--- SUPPLIED MATERIAL ---
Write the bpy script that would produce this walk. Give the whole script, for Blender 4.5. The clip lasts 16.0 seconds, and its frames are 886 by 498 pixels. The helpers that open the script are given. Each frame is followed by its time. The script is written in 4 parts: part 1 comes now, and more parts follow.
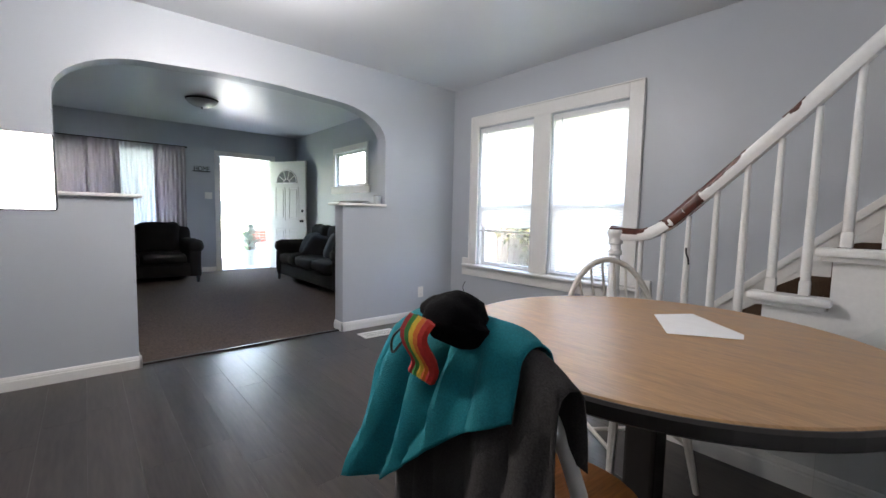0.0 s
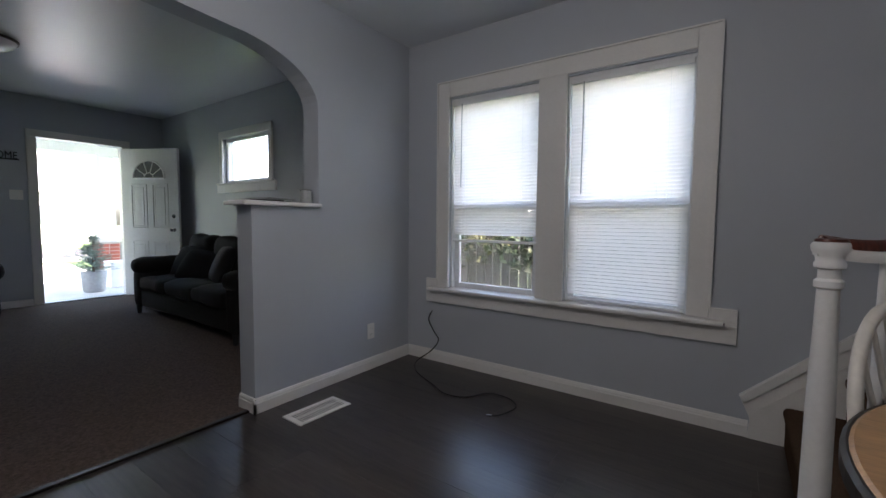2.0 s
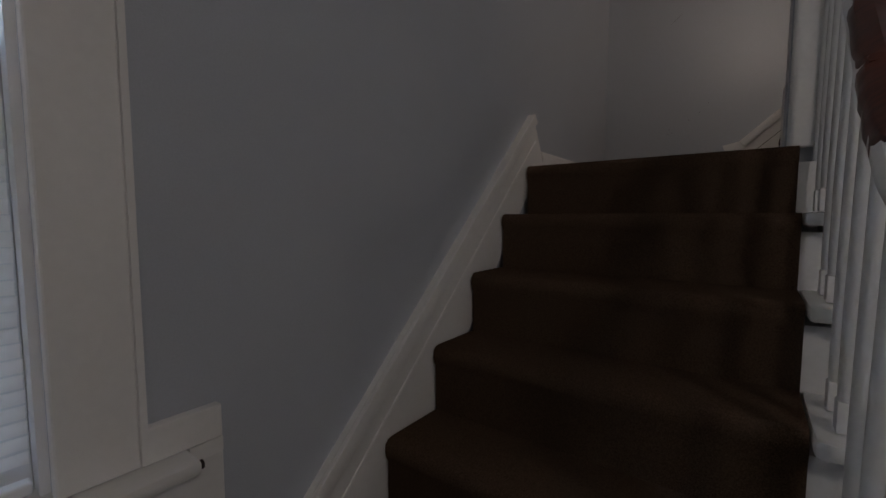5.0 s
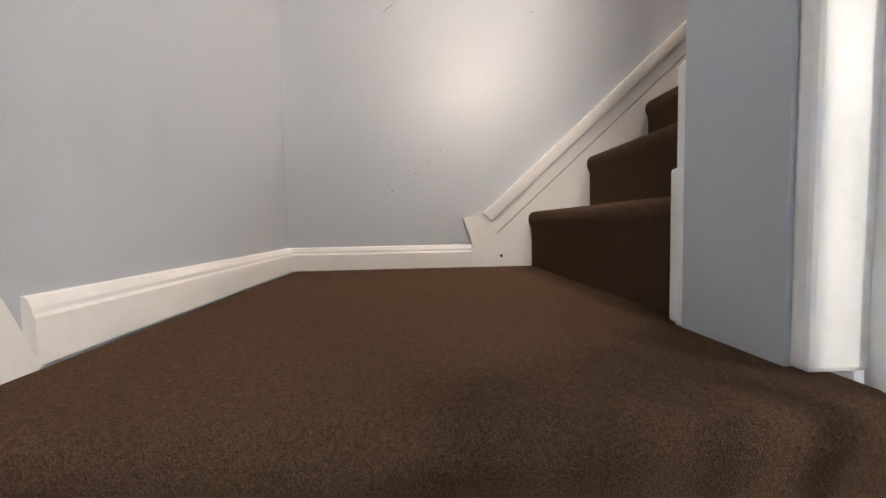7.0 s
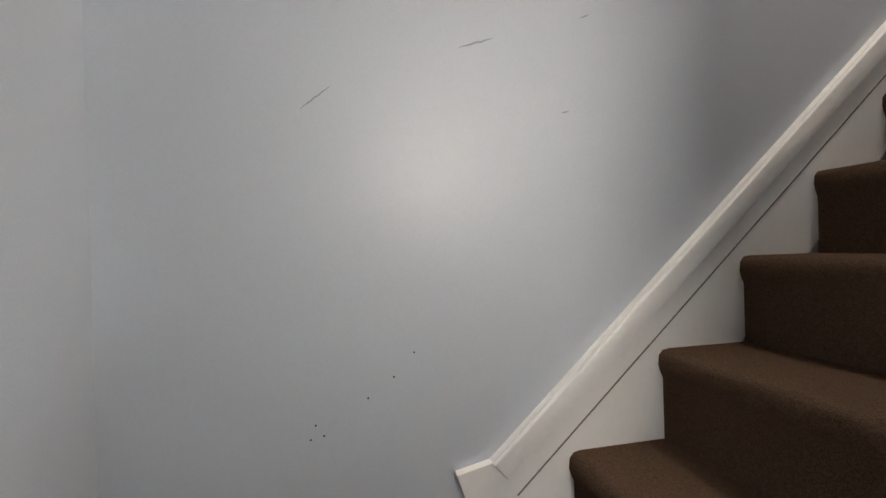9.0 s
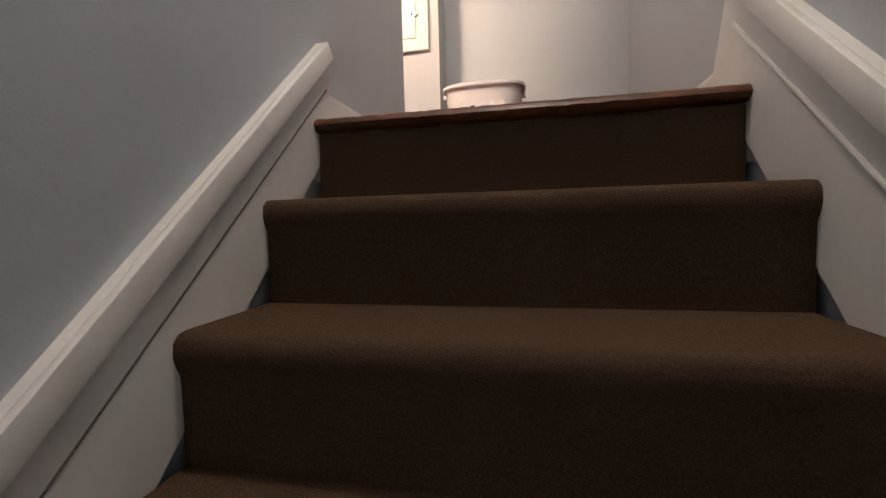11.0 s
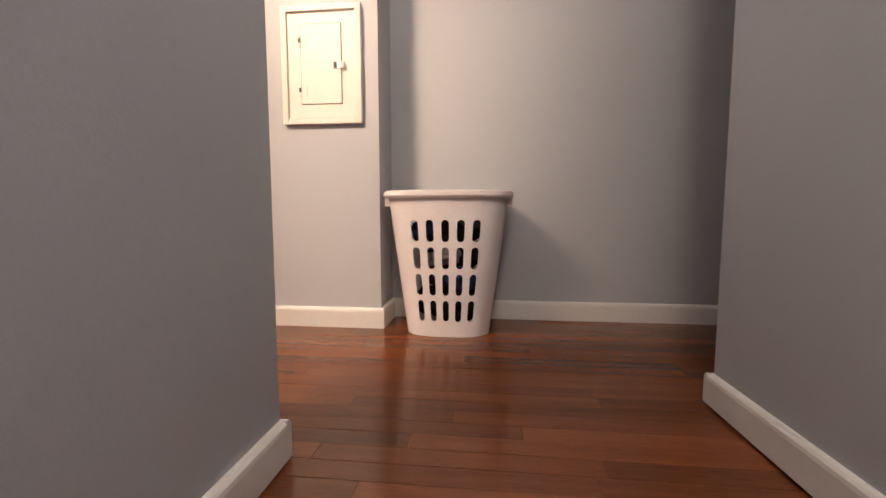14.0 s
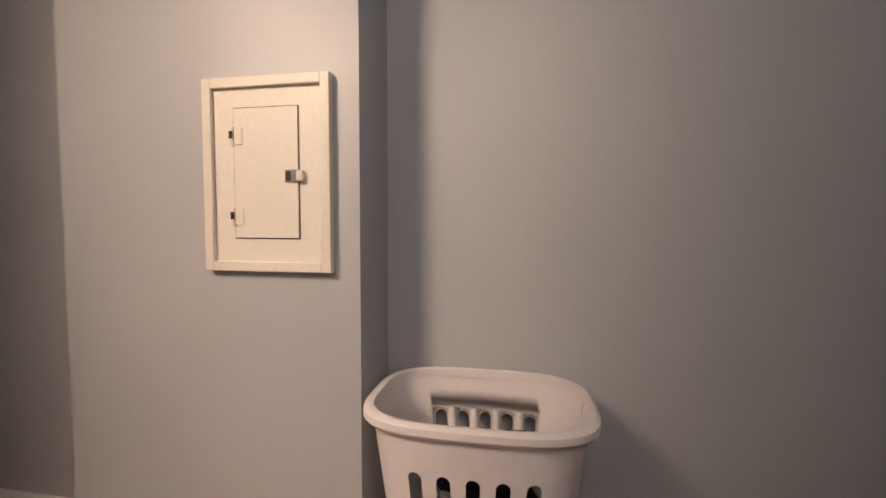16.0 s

--- GOAL OF THE EXERCISE ---
Leaving the pictures aside, transcribe the entire listing exactly.

--- ANSWER TO THE EXERCISE ---
Write the bpy script that would produce this walk. Give the whole script, for Blender 4.5. The clip lasts 16.0 seconds, and its frames are 886 by 498 pixels. The helpers that open the script are given. Each frame is followed by its time. The script is written in 4 parts: part 1 comes now, and more parts follow.
0.0 s
2.0 s
5.0 s
7.0 s
9.0 s
11.0 s
14.0 s
16.0 s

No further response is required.